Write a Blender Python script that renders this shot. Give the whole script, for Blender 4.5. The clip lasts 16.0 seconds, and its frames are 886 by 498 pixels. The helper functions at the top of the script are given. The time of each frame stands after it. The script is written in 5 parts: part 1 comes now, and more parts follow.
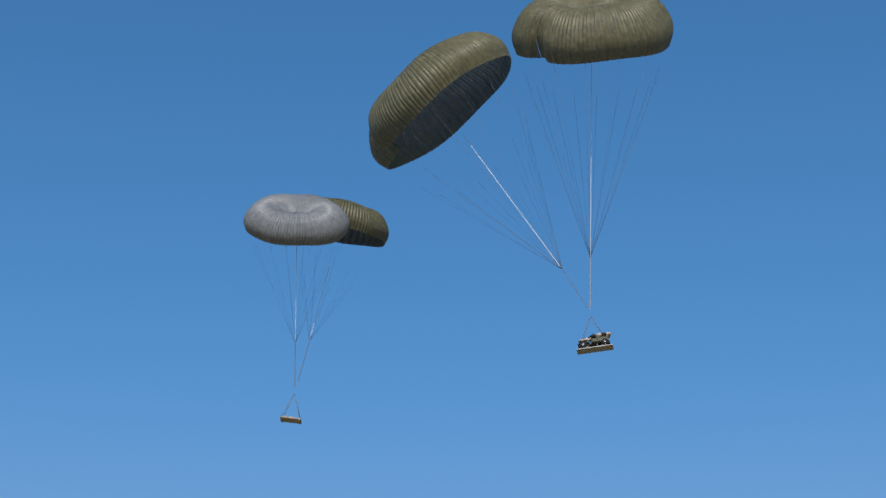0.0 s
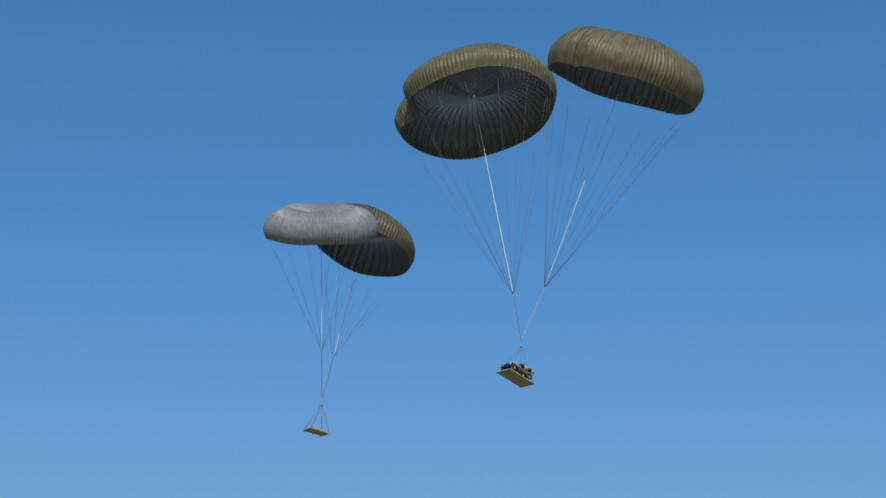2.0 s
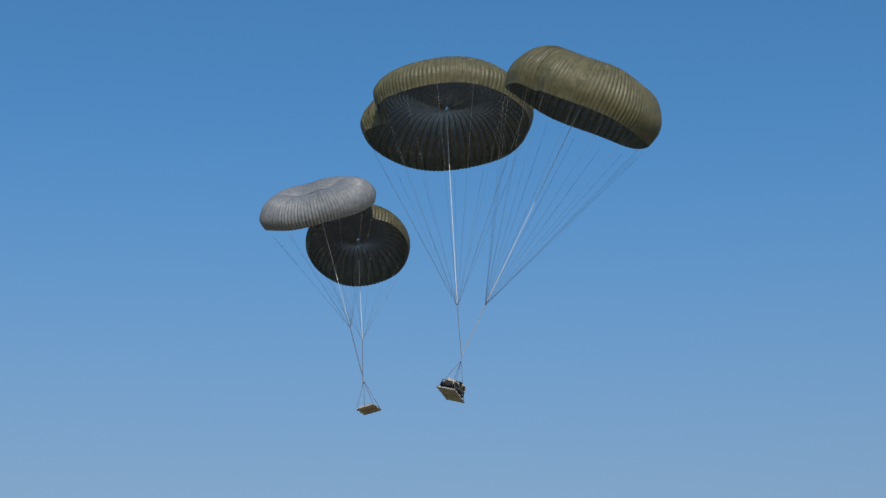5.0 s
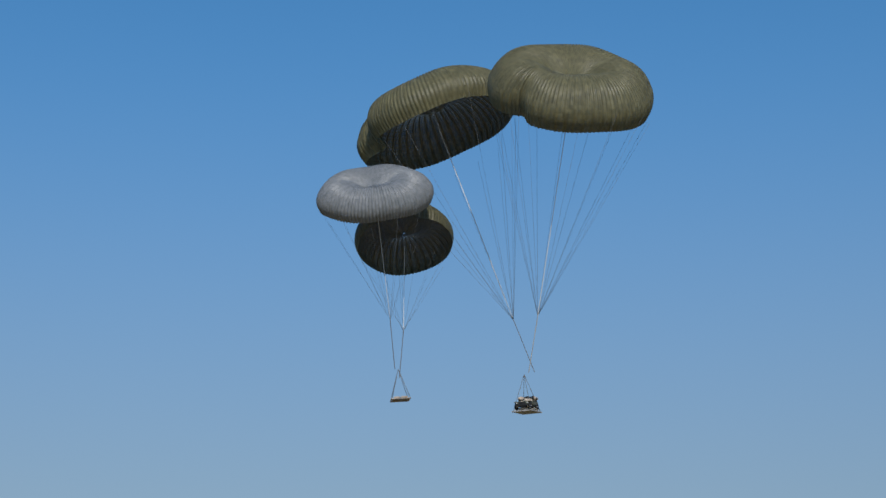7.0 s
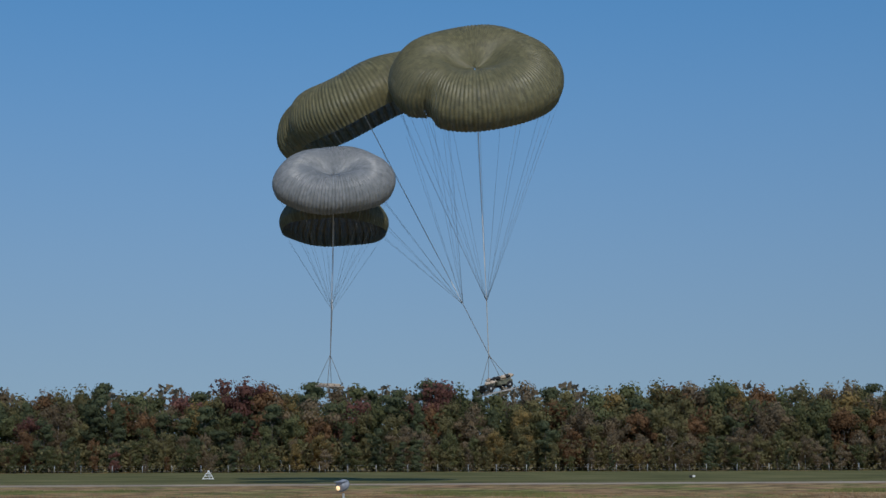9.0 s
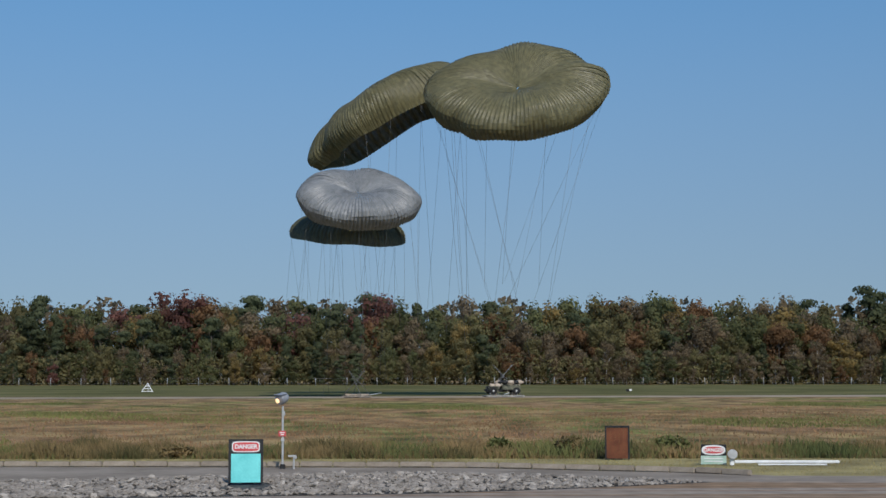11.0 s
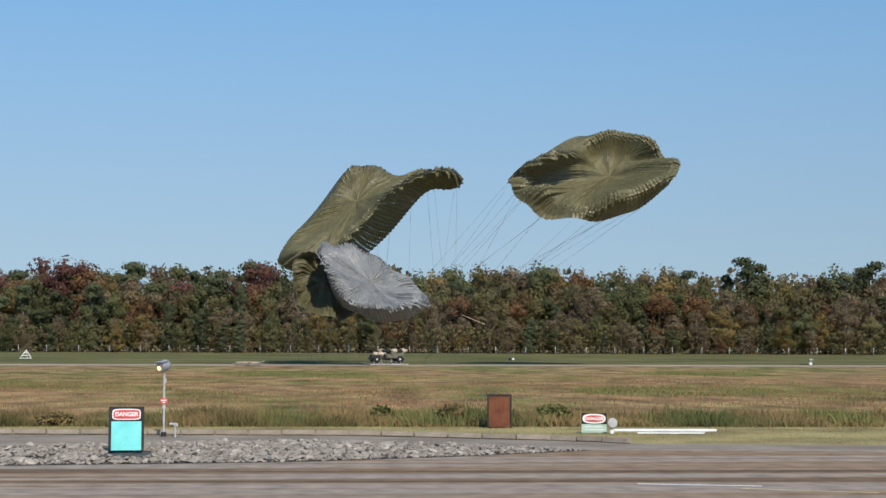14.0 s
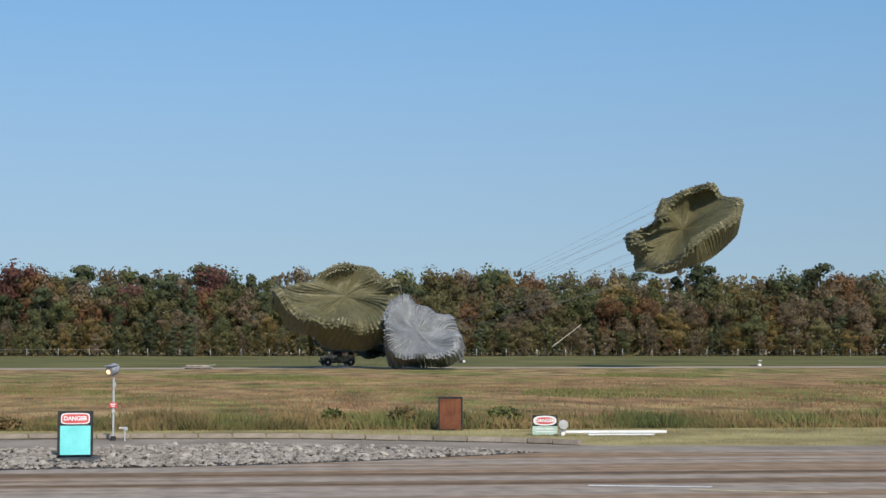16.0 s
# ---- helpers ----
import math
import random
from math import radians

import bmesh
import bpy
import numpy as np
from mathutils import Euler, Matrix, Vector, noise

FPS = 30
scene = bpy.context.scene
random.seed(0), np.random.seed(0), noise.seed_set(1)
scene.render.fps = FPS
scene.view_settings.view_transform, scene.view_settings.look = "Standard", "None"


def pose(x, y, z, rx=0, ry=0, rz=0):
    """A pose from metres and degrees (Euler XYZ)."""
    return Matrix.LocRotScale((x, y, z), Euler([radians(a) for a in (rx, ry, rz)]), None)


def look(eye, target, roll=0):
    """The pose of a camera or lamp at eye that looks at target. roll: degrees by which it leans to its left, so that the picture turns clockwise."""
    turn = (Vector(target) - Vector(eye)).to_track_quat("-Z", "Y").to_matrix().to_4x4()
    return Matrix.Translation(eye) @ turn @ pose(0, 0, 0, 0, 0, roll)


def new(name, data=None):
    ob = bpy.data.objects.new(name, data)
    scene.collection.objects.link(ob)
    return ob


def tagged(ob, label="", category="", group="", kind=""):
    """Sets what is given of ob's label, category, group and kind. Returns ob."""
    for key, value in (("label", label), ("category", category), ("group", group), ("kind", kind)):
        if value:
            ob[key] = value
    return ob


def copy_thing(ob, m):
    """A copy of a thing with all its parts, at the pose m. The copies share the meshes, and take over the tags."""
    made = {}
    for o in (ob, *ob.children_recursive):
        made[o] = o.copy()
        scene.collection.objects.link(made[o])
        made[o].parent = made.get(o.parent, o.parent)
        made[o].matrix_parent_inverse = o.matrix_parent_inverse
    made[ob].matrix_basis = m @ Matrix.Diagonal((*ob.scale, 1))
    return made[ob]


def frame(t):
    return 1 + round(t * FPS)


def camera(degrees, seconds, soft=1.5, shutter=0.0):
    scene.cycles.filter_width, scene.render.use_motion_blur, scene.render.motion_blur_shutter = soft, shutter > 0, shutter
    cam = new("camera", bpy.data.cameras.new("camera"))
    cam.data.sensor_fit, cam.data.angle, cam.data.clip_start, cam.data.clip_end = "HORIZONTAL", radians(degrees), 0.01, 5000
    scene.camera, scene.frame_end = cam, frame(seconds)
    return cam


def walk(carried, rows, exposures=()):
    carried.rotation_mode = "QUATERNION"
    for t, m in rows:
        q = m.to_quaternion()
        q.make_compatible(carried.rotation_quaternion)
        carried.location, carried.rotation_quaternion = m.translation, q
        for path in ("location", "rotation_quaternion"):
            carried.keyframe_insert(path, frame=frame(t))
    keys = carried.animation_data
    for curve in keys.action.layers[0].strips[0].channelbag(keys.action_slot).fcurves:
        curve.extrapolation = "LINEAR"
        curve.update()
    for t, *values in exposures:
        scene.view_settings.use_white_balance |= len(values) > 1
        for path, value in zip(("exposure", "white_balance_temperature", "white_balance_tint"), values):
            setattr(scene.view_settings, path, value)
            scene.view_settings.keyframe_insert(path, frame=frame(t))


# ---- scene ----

- **OBJECTIVE**
Omit every picture, then repeat the remaining data exactly as it appears above.

- **EXPECTED ANSWER**
Write a Blender Python script that renders this shot. Give the whole script, for Blender 4.5. The clip lasts 16.0 seconds, and its frames are 886 by 498 pixels. The helper functions at the top of the script are given. The time of each frame stands after it. The script is written in 5 parts: part 1 comes now, and more parts follow.
0.0 s
2.0 s
5.0 s
7.0 s
9.0 s
11.0 s
14.0 s
16.0 s
# ---- helpers ----
import math
import random
from math import radians

import bmesh
import bpy
import numpy as np
from mathutils import Euler, Matrix, Vector, noise

FPS = 30
scene = bpy.context.scene
random.seed(0), np.random.seed(0), noise.seed_set(1)
scene.render.fps = FPS
scene.view_settings.view_transform, scene.view_settings.look = "Standard", "None"


def pose(x, y, z, rx=0, ry=0, rz=0):
    """A pose from metres and degrees (Euler XYZ)."""
    return Matrix.LocRotScale((x, y, z), Euler([radians(a) for a in (rx, ry, rz)]), None)


def look(eye, target, roll=0):
    """The pose of a camera or lamp at eye that looks at target. roll: degrees by which it leans to its left, so that the picture turns clockwise."""
    turn = (Vector(target) - Vector(eye)).to_track_quat("-Z", "Y").to_matrix().to_4x4()
    return Matrix.Translation(eye) @ turn @ pose(0, 0, 0, 0, 0, roll)


def new(name, data=None):
    ob = bpy.data.objects.new(name, data)
    scene.collection.objects.link(ob)
    return ob


def tagged(ob, label="", category="", group="", kind=""):
    """Sets what is given of ob's label, category, group and kind. Returns ob."""
    for key, value in (("label", label), ("category", category), ("group", group), ("kind", kind)):
        if value:
            ob[key] = value
    return ob


def copy_thing(ob, m):
    """A copy of a thing with all its parts, at the pose m. The copies share the meshes, and take over the tags."""
    made = {}
    for o in (ob, *ob.children_recursive):
        made[o] = o.copy()
        scene.collection.objects.link(made[o])
        made[o].parent = made.get(o.parent, o.parent)
        made[o].matrix_parent_inverse = o.matrix_parent_inverse
    made[ob].matrix_basis = m @ Matrix.Diagonal((*ob.scale, 1))
    return made[ob]


def frame(t):
    return 1 + round(t * FPS)


def camera(degrees, seconds, soft=1.5, shutter=0.0):
    scene.cycles.filter_width, scene.render.use_motion_blur, scene.render.motion_blur_shutter = soft, shutter > 0, shutter
    cam = new("camera", bpy.data.cameras.new("camera"))
    cam.data.sensor_fit, cam.data.angle, cam.data.clip_start, cam.data.clip_end = "HORIZONTAL", radians(degrees), 0.01, 5000
    scene.camera, scene.frame_end = cam, frame(seconds)
    return cam


def walk(carried, rows, exposures=()):
    carried.rotation_mode = "QUATERNION"
    for t, m in rows:
        q = m.to_quaternion()
        q.make_compatible(carried.rotation_quaternion)
        carried.location, carried.rotation_quaternion = m.translation, q
        for path in ("location", "rotation_quaternion"):
            carried.keyframe_insert(path, frame=frame(t))
    keys = carried.animation_data
    for curve in keys.action.layers[0].strips[0].channelbag(keys.action_slot).fcurves:
        curve.extrapolation = "LINEAR"
        curve.update()
    for t, *values in exposures:
        scene.view_settings.use_white_balance |= len(values) > 1
        for path, value in zip(("exposure", "white_balance_temperature", "white_balance_tint"), values):
            setattr(scene.view_settings, path, value)
            scene.view_settings.keyframe_insert(path, frame=frame(t))


# ---- scene ----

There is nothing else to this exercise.